Chancellor Rachel Reeves has announced the removal of certain green levies from energy boost in a boost to cash strapped households
Millions of households will save an average £150 on their energy bills next year by removing add-ons.
Chancellor Rachel Reeves confirmed that she was ditching the Tories’ energy company obligation, a home insulation scheme which adds around £43 to the average bill, next April.
Documents from the Office for Budget Responsibility also show another levy the renewables obligation will be partly removed, at least temporarily. It currently adds around £90 to the average annual gas and electricity bills. The temporary removal will cost the Treasury £3billion next year, and then £2billion a year until 2028/29.
However, the Chancellor opted not to ditch the 5% rate of VAT on energy bills, which would have save another £84 on average.
Consumer champion Martin Lewis, founder of Moneysavingexpert.com, said: “I’m also hopefully in future we may get some costs off the standing charges, but that hasn’t happened yet.”
The help with energy comes as millions of households are set to see their energy gas and electricity tick up to £1,753 a year from April 1. Regulator Ofgem said the slight rise in its price cap was all to do with government policies, rather than wholesale energy costs.
Experts had been predicting another rise in the cap next April, so the removal of some of the add-ons will hopefully mean a big saving.
Labour sources say the fact that six million families are getting the £150 Warm Homes Discount means the party can claim – at least for those households – that it has met its manifesto pledge to cut energy bills by £300.
Caroline Abrahams, director at the charity Age UK, said: “Energy bills are a huge worry for many older people and so any additional help from the Government is very welcome.”
Adam Score., National Energy Action chief executive, said: “Despite the welcome news that the two-child benefit cap is being scrapped and £150 lifted from energy bills, the Budget has blown a huge hole in the government’s strategy to tackle fuel poverty.

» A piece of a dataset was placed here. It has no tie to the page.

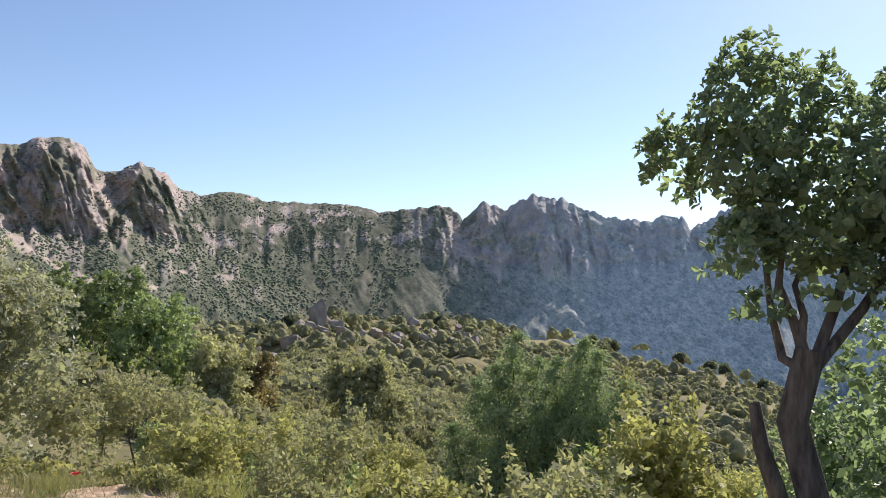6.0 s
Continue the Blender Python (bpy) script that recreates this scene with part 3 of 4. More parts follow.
def crown_arrays(rng, clumps, density, leaf, shoots=0, shoot_len=0.5, fine=True):
    """Rosettes of leaves that face outwards all over clumps (x, y, z, radius), with larger leaves within."""
    P, A, U, FP, FA = [], [], [], [], []
    ring = 7
    for cx, cy, cz, rad in clumps:
        n = int(density * rad * rad * 4)
        sprays = max(8, n // ring)
        d = rand_unit(rng, sprays)
        d[:, 2] = np.where(d[:, 2] < -0.55, -d[:, 2], d[:, 2])
        knots = unit(rand_unit(rng, 6) + np.array([0, 0, 0.4]))
        swell = 0.80 + 0.30 * np.clip((d @ knots.T).max(1) - 0.55, 0, 1) / 0.45
        rr = rad * swell * (0.86 + 0.16 * rng.random(sprays))
        base = np.array([cx, cy, cz]) + d * rr[:, None] * np.array([1, 1, 0.92])
        twig = unit(d + np.array([0, 0, 0.45]) + 0.45 * rng.normal(size=d.shape))
        e1 = unit(np.cross(twig, rng.normal(size=d.shape)))
        e2 = np.cross(twig, e1)
        for k in range(ring):
            w = 2.4 * k + rng.random((sprays, 1))
            out = e1 * np.cos(w) + e2 * np.sin(w)
            P.append(base + twig * (leaf * 1.1 * (k / ring - 0.5)) + out * leaf * 0.12)
            A.append(unit(out + twig * (0.25 + 0.5 * k / ring) + 0.25 * rng.normal(size=d.shape)))
            U.append(unit(twig + 0.45 * rng.normal(size=d.shape)))
        m = max(6, int(n * 0.15))
        q = rand_unit(rng, m)
        FP.append(np.array([cx, cy, cz]) + q * rad * (0.25 + 0.42 * rng.random((m, 1))))
        FA.append(unit(np.cross(q, rng.normal(size=q.shape)) + 0.25 * q))
    for _ in range(shoots):
        cx, cy, cz, rad = clumps[rng.integers(len(clumps))]
        q = rng.normal(size=2) * rad * 0.5
        h = shoot_len * (0.35 + 0.65 * rng.random())
        n = int(h / leaf * 10)
        s = rng.random(n)
        lean = rng.normal(size=2) * 0.18
        P.append(np.stack([cx + q[0] + lean[0] * s * h, cy + q[1] + lean[1] * s * h, cz + rad * 0.6 + s * h], -1) + rng.normal(size=(n, 3)) * leaf * (0.9 - 0.6 * s[:, None]))
        A.append(unit(rand_unit(rng, n) + np.array([0, 0, 0.7])))
        U.append(rand_unit(rng, n) + np.array([0, 0, 0.8]))
    P, A, U = np.concatenate(P), np.concatenate(A), np.concatenate(U)
    FP, FA = np.concatenate(FP), np.concatenate(FA)
    L = leaf * (0.7 + 0.6 * rng.random(len(P)))
    FL = leaf * (1.5 + 0.9 * rng.random(len(FP)))
    inner = diamonds(FP, FA, rng.normal(size=FA.shape) + unit(FP - FP.mean(0)), FL, FL * 0.8)
    return join([leaf_arrays(P, A, U, L, L * 0.62) if fine else diamonds(P, A, U, L, L * 0.66), inner])


def clump_layout(rng, height_, spread, lift, count, size, broad=False):
    """Clump centres over an uneven crown from lift to height, wide in the middle."""
    out = []
    for k in range(count):
        t = rng.random() ** 0.8
        z = lift + (height_ - lift) * t
        w = spread * (0.45 + 0.55 * math.sin(math.pi * min(1, 0.22 + 0.72 * t)))
        if broad:
            w = spread * (0.7 + 0.3 * min(1, t * 2))
        a, q = rng.random() * 2 * math.pi, rng.random() ** 0.45
        rad = size * (0.7 + 0.6 * rng.random())
        reach = max(w - rad * 0.9, 0.1)
        out.append((math.cos(a) * q * reach, math.sin(a) * q * reach, max(z - rad * 0.9, lift + rad * 0.2), rad))
    return out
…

“By scrapping the ECO scheme with no successor and no Warm Homes Plan yet in sight, the Treasury has removed the only national scheme focused on fuel poor homes, outside of the social housing sector. Until the government’s Warm Homes Plan is released, there now isn’t a plan for how to end fuel poverty.”
He added: “Today is National Energy Action’s Fuel Poverty Awareness Day – and we’re highlighting the six million children living in fuel poverty across the UK. I thought it falling on the same day as the Budget was coincidence. It now feels fateful.”
The OBR forecast lower energy bills will also help bring down inflation. It estimates inflation will average 3.5% this year – peaking at 4% around now – and then fall to 2.5%.
A report last month from the National Audit Office was scathing about the energy company obligation scheme. It found tens of thousands of UK homes fitted with energy efficiency measures under the government scheme have developed “major” faults such as damp and mould.
In some cases the problems are so serious they pose “immediate health and safety risks,” the NAO warned in a damning report. It also revealed issues with the scheme may have led to up to 16,500 false claims, totalling as much as £165million worth of suspected fraud. Campaigners have said the scheme has been exploited by “cowboy” tradespeople.
Ami McCarthy, head of politics at Greenpeace UK, said: “The Chancellor is playing energy-policy whack-a-mole – with some genuinely welcome decisions, and others as short-sighted as the little velvety tunnelers themselves.
“Shifting most green levies into general taxation is great news for billpayers and will fund long-term bill-saving schemes far more fairly. Holding firm on the oil and gas windfall tax, despite fierce industry lobbying, will also continue to support the transition to clean energy.
“But cutting the insulation programme and funding risks leaving millions of households in fuel poverty, trapped in cold, damp homes. The energy efficiency scheme desperately needed reform – including stricter rules to stop shoddy work by cowboy installers – but scrapping it outright will prove counter-productive.”